C’era una volta e c’è ancora Toza Vlajkovic, voce eroica e raffinata di Cubura, quartiere bohémien nel cuore di Belgrado. Pare di averla davanti agli occhi la cicala di Belgrado, orbo da un occhio dall’età di dieci anni: mentre giocava con delle granate lasciate dai nazisti, una era esplosa. Pare di ascoltarli i suoi racconti che sono quelli di un quartiere, una città, un Paese intero, passato dalla lotta per la liberazione contro i nazisti all’omologazione neoliberista che come un rullo compressore schiaccia diritti, culture, diversità. «Non è un posto per vivere, ma per mentire», racconta Vlajkovic, che si aggrappa al suo šatrovacki, lo slang di Belgrado, quasi volesse tenere in vita in questo modo la parte invisibile del quartiere.

Una rovina del futuro, una delle tante che costellano la capitale serba, raccontate da Marina Lalovic, giornalista e scrittrice, nel suo memoir La cicala di Belgrado (Bottega errante, pp. 183, euro 14). È un viaggio tra i luoghi della capitale poco prima della dissoluzione dell’ex Jugoslavia, quel mondo retto su «un equilibrio quasi perfetto e allo stesso tempo fragilissimo» che «abbiamo iniziato ad apprezzare soltanto quando era finito». Dai palazzotti enormi e solitari di Novi Beograd, quartiere simbolo dell’unità e della fratellanza, allo Studentski Kulturni Centar, il centro studentesco di cultura dove i gruppi emergenti facevano i loro esordi, divenuto negli anni Novanta il centro dell’economia nera.

ATTRAVERSO I SUOI RICORDI, Lalovic, che appartiene all’«ultima generazione di pionieri del maresciallo Tito», racconta il passaggio che avvenne tra uno Stato, la Jugoslavia, caratterizzato da una grande apertura, ad un mondo rovesciato dove «la logica della vita come la si era conosciuta fino ad allora, non aveva più alcun senso». In quel mondo rovesciato, Belgrado si riscopriva divisa tra pro e contro Milosevic.
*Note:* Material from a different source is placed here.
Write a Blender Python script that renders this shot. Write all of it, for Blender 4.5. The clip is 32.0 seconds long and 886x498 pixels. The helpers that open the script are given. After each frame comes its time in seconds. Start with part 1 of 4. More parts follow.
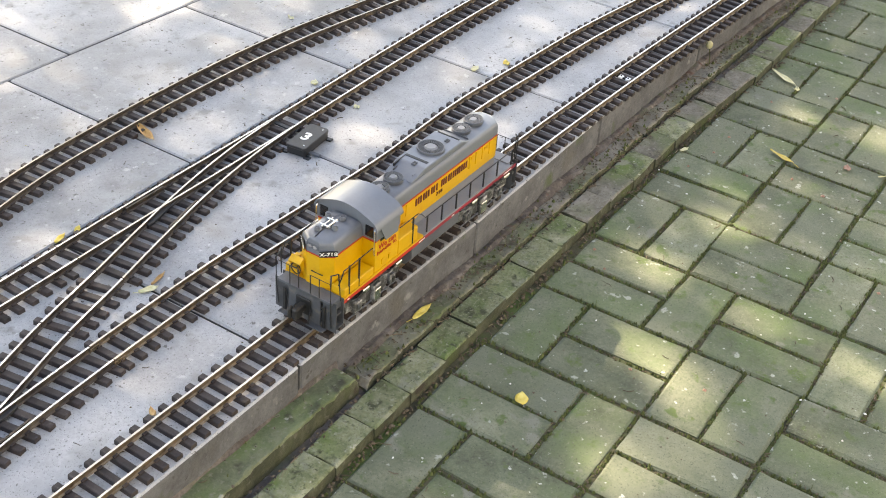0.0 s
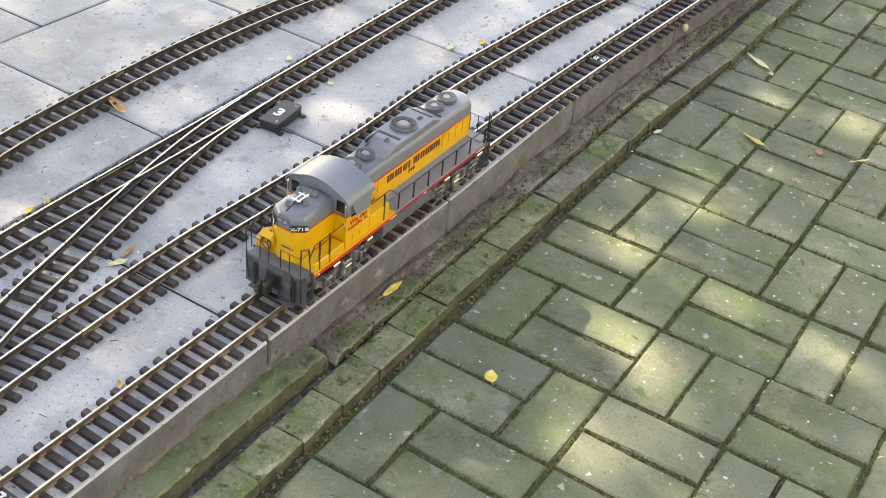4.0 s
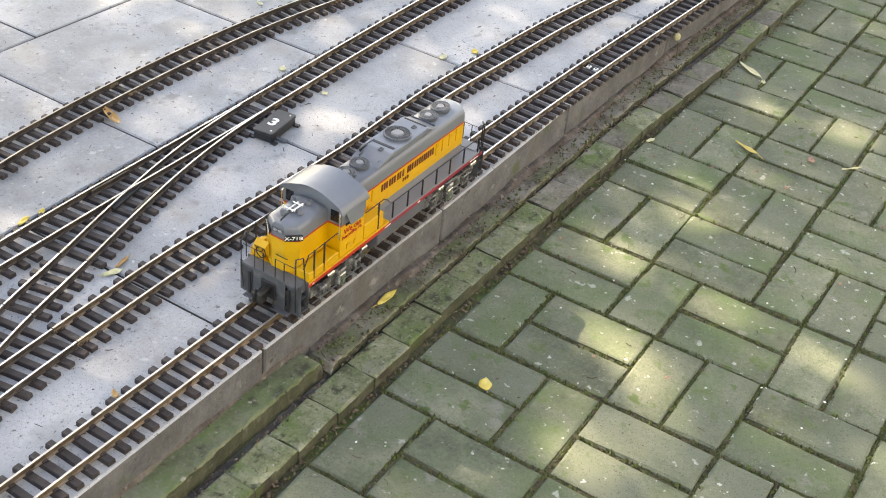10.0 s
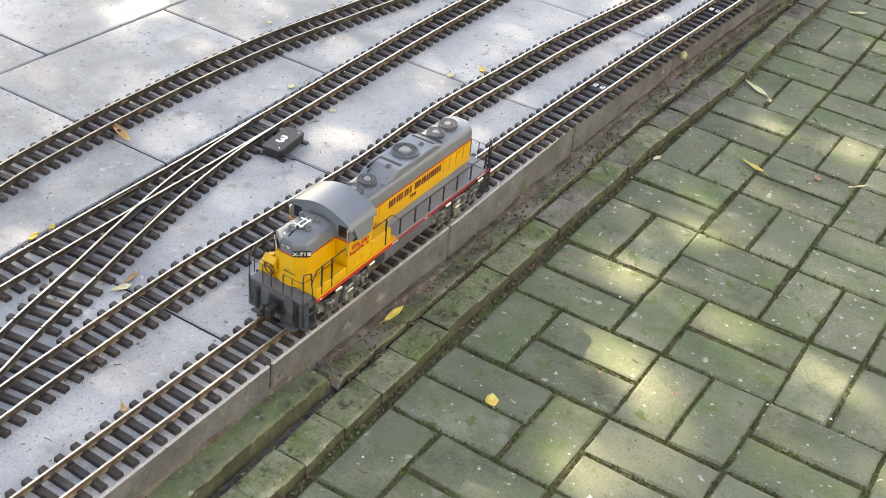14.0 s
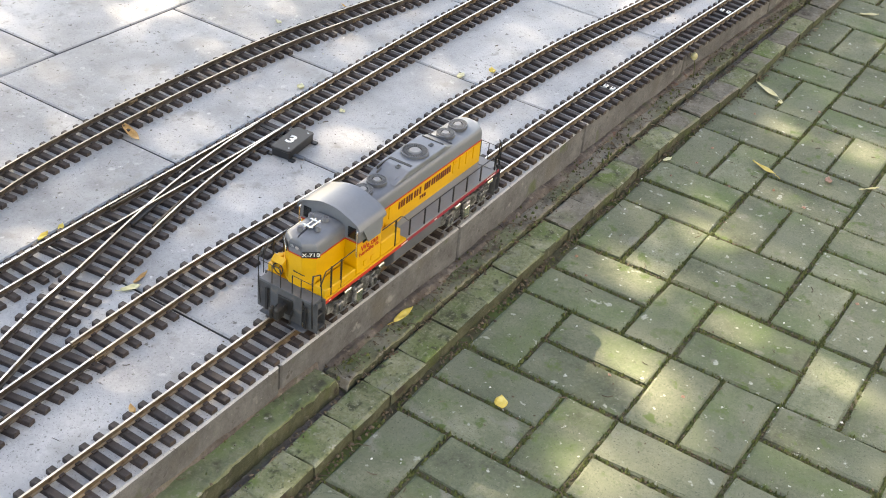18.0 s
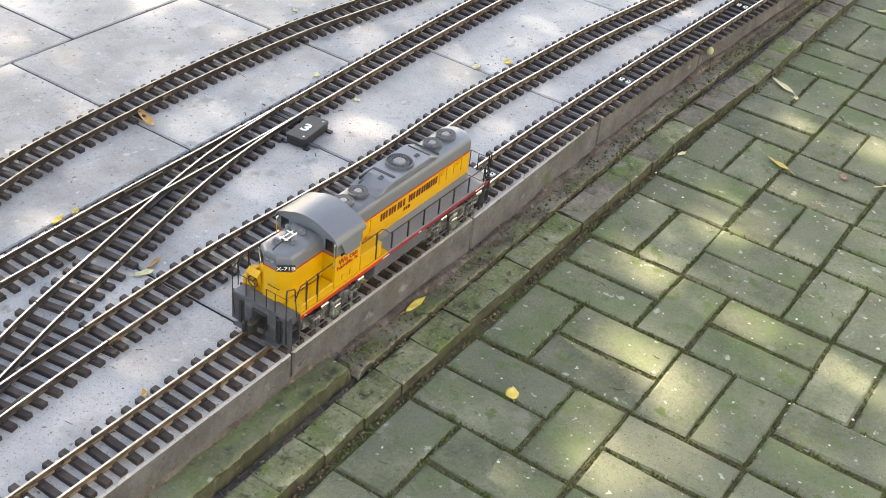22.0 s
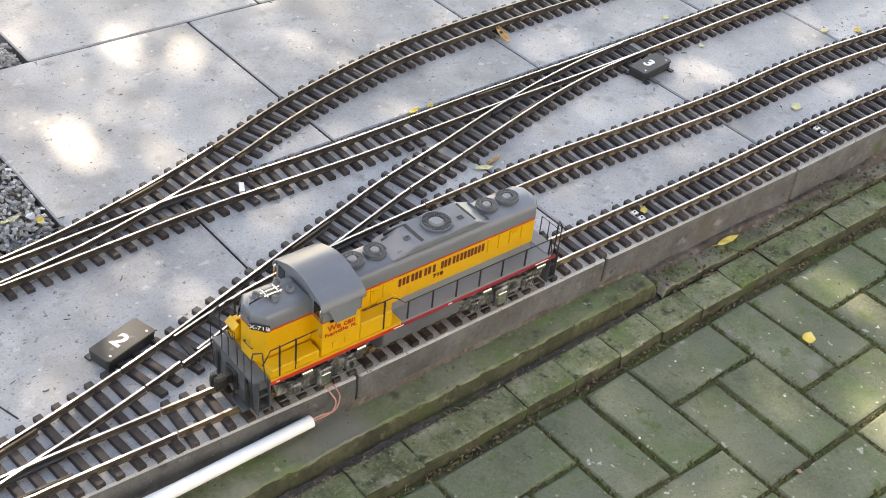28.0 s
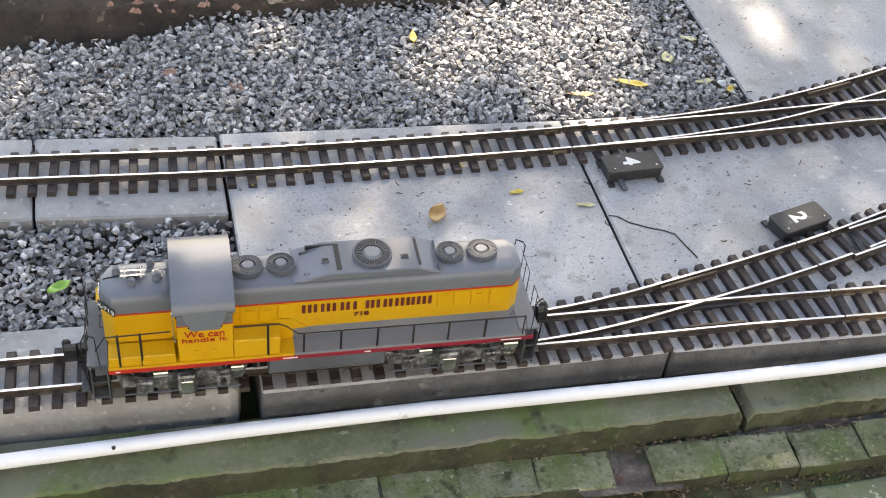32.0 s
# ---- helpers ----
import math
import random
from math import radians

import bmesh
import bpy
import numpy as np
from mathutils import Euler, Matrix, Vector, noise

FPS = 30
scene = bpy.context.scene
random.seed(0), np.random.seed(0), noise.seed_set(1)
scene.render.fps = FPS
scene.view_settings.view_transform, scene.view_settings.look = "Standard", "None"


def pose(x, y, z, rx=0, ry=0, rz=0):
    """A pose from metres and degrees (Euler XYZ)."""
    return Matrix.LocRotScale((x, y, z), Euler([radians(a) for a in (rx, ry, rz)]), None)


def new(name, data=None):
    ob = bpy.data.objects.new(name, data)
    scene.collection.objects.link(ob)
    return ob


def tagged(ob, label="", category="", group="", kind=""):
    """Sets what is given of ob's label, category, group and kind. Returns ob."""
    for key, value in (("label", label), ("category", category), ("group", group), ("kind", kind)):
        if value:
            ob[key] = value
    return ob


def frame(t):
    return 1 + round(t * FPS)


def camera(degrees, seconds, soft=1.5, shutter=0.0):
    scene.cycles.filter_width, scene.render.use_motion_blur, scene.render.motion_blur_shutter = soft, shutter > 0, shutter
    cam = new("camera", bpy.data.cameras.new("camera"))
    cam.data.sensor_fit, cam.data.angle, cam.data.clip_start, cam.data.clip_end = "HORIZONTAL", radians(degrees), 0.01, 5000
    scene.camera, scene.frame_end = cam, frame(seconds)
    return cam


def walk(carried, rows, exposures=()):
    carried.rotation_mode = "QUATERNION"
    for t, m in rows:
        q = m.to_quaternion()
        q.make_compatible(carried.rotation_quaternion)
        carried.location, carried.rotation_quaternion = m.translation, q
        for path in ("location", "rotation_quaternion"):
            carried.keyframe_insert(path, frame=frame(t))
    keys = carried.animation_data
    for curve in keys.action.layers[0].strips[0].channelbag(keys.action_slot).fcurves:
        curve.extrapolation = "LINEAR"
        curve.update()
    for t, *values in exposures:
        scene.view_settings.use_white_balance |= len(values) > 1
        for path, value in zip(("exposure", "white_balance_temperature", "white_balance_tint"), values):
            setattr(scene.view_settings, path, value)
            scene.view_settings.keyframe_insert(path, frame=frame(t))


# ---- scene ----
cam = camera(39.0, 32.0, soft=1.05)
PATH = [
    (0, pose(-1.1214, -0.8884, 1.2571, 54.126, -3.816, -56.821)),
    (0.5, pose(-1.1226, -0.8949, 1.2550, 54.241, -3.918, -56.760)),
    (1, pose(-1.1206, -0.9006, 1.2521, 54.226, -4.131, -56.743)),
    (1.5, pose(-1.1170, -0.9012, 1.2449, 54.050, -3.976, -57.098)),
    (2, pose(-1.1179, -0.8981, 1.2422, 53.789, -4.133, -57.315)),
    (2.5, pose(-1.1219, -0.8944, 1.2449, 53.544, -4.394, -57.391)),
    (3, pose(-1.1227, -0.9003, 1.2476, 53.427, -4.852, -57.171)),
    (3.5, pose(-1.1212, -0.8985, 1.2482, 53.389, -5.041, -57.193)),
    (5.5, pose(-1.1218, -0.9061, 1.2493, 53.661, -4.940, -57.414)),
    (6, pose(-1.1237, -0.9077, 1.2496, 53.838, -5.020, -57.414)),
    (6.5, pose(-1.1217, -0.9109, 1.2483, 53.888, -4.837, -57.597)),
    (7, pose(-1.1201, -0.9071, 1.2474, 53.956, -4.824, -57.715)),
    (7.5, pose(-1.1190, -0.9024, 1.2472, 53.897, -4.988, -57.707)),
    (8, pose(-1.1211, -0.9023, 1.2475, 53.898, -5.241, -57.619)),
    (8.5, pose(-1.1234, -0.9038, 1.2476, 53.827, -5.327, -57.555)),
    (9, pose(-1.1250, -0.9038, 1.2474, 53.814, -5.300, -57.531)),
    (9.5, pose(-1.1243, -0.9039, 1.2475, 53.845, -5.139, -57.581)),
    (10, pose(-1.1264, -0.9033, 1.2515, 53.888, -5.033, -57.571)),
    (10.5, pose(-1.1252, -0.9051, 1.2531, 54.087, -5.018, -57.447)),
    (11, pose(-1.1265, -0.9086, 1.2496, 54.309, -4.872, -57.473)),
    (11.5, pose(-1.1267, -0.9089, 1.2497, 54.408, -4.836, -57.506)),
    (12, pose(-1.1282, -0.9090, 1.2490, 54.464, -4.879, -57.530)),
    (12.5, pose(-1.1292, -0.9096, 1.2551, 54.400, -5.118, -57.307)),
    (13, pose(-1.1318, -0.9089, 1.2532, 54.542, -5.007, -57.386)),
    (13.5, pose(-1.1333, -0.9084, 1.2526, 54.642, -4.938, -57.331)),
    (14, pose(-1.1356, -0.9103, 1.2541, 54.729, -4.925, -57.212)),
    (14.5, pose(-1.1340, -0.9138, 1.2525, 54.857, -4.870, -57.198)),
    (16.5, pose(-1.1353, -0.9113, 1.2507, 54.959, -4.839, -56.949)),
    (17, pose(-1.1336, -0.9080, 1.2534, 54.821, -4.929, -56.883)),
    (17.5, pose(-1.1316, -0.9070, 1.2501, 54.804, -4.995, -56.818)),
    (18, pose(-1.1315, -0.9037, 1.2523, 54.673, -4.912, -56.801)),
    (18.5, pose(-1.1322, -0.9043, 1.2523, 54.562, -4.830, -56.832)),
    (19, pose(-1.1324, -0.9076, 1.2523, 54.539, -4.716, -56.797)),
    (19.5, pose(-1.1344, -0.9078, 1.2501, 54.606, -4.794, -56.777)),
    (20, pose(-1.1317, -0.9082, 1.2511, 54.589, -4.840, -56.757)),
    (20.5, pose(-1.1309, -0.9037, 1.2506, 54.533, -4.856, -56.719)),
    (21, pose(-1.1326, -0.9003, 1.2509, 54.468, -4.964, -56.644)),
    (21.5, pose(-1.1352, -0.9000, 1.2465, 54.444, -5.155, -56.354)),
    (22, pose(-1.1368, -0.8995, 1.2489, 54.244, -5.415, -55.906)),
    (22.5, pose(-1.1397, -0.8970, 1.2470, 54.088, -5.623, -55.494)),
    (23, pose(-1.1443, -0.8989, 1.2440, 53.925, -5.691, -55.026)),
    (23.5, pose(-1.1779, -0.8903, 1.2370, 53.851, -5.605, -54.575)),
    (24, pose(-1.2321, -0.8867, 1.2418, 53.704, -5.031, -54.032)),
    (24.5, pose(-1.2464, -0.9352, 1.2486, 53.382, -5.066, -50.484)),
    (25, pose(-1.2494, -0.9853, 1.2464, 52.978, -5.061, -46.979)),
    (25.5, pose(-1.2680, -0.9936, 1.2549, 52.663, -4.479, -45.135)),
    (27.5, pose(-1.2872, -0.9949, 1.2484, 51.920, -4.588, -40.340)),
    (28, pose(-1.2957, -0.9876, 1.2472, 51.614, -4.930, -39.281)),
    (28.5, pose(-1.3060, -0.9849, 1.2386, 51.258, -5.261, -37.727)),
    (29, pose(-1.3372, -0.9694, 1.2191, 50.358, -5.430, -34.627)),
    (29.5, pose(-1.4094, -0.9628, 1.2080, 49.433, -5.415, -32.022)),
    (30, pose(-1.4730, -0.9851, 1.2086, 48.586, -5.774, -29.180)),
    (30.5, pose(-1.5238, -0.9918, 1.2065, 48.031, -6.363, -26.046)),
    (31, pose(-1.5707, -0.9741, 1.1958, 47.610, -5.918, -21.984)),
    (31.5, pose(-1.6201, -0.9599, 1.1986, 46.961, -5.356, -17.649)),
    (32, pose(-1.6679, -0.9423, 1.1962, 46.484, -5.155, -13.224)),
]
# exposure and white balance: the shade under a blue sky reads as neutral grey
walk(cam, PATH, [(0, 2.27, 8800, 13), (23, 2.27, 8800, 13), (25, 2.20, 8750, 13), (28, 2.11, 8650, 13), (30, 2.03, 8400, 13), (32, 1.92, 8150, 13)])

# ---- light: sun from beyond the yard, broken by a tree, and open sky ----
SUN = Vector((0.25, 1.0, 0.80)).normalized()
world = bpy.data.worlds.new("sky")
scene.world = world
world.use_nodes = True
wn = world.node_tree
sky = wn.nodes.new("ShaderNodeTexSky")
sky.sky_type = 'NISHITA'
sky.sun_disc = False
sky.sun_elevation = math.asin(SUN.z)
sky.sun_rotation = math.atan2(SUN.x, SUN.y)
wn.links.new(sky.outputs[0], wn.nodes["Background"].inputs[0])
wn.nodes["Background"].inputs[1].default_value = 0.13
sun = new("sun", bpy.data.lights.new("sun", 'SUN'))
sun.data.energy = 4.0
sun.data.angle = radians(0.7)
sun.data.color = (1.0, 0.965, 0.90)
sun.rotation_euler = SUN.to_track_quat("Z", "Y").to_euler()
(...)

Persino la musica, l’abbigliamento, la camminata avevano un significato politico: da una parte il turbo-folk dei nazionalisti, dall’altra il rock’n’roll dell’opposizione. Ma Belgrado non era solo divisa. Belgrado era soprattutto indifferente a quanto accadeva nelle altre repubbliche. Risultato della macchina di propaganda del regime e della distruzione della cultura urbana come strumento di guerra, ma non solo. Perché, si chiede Lalovic, non ci furono manifestazioni più insistenti contro l’aggressione dei territori? Ed è una domanda aperta e irrisolta, che brucia di attualità.

È STATO COSÌ CHE, in un’atmosfera carnevalesca e surreale, si è arrivati ai bombardamenti della Nato del 1999, «ultimo capitolo di ciò che per noi era stato soltanto un surrogato della guerra civile», scrive Lalovic. Per le strade c’era l’entusiasmo di chi viveva quegli istanti come fossero gli ultimi, la voglia di preservare un barlume di normalità in mezzo al risuonare delle bombe, lo smarrimento di chi al conflitto non riusciva ad abituarsi. Alla guerra seguì la fuga, ma non l’oblio. Lalovic, che ha scelto di vivere e lavorare in Italia, sente ancora di viverci. «Non mi manca, scrive, perché Belgrado è con me».

* L’autrice ne discuterà oggi a Roma con Nadeesha Uyangoda nell’ambito di InQuiete (Cinema Avorio, ore 16.30). Modera Barbara Leda Kenny.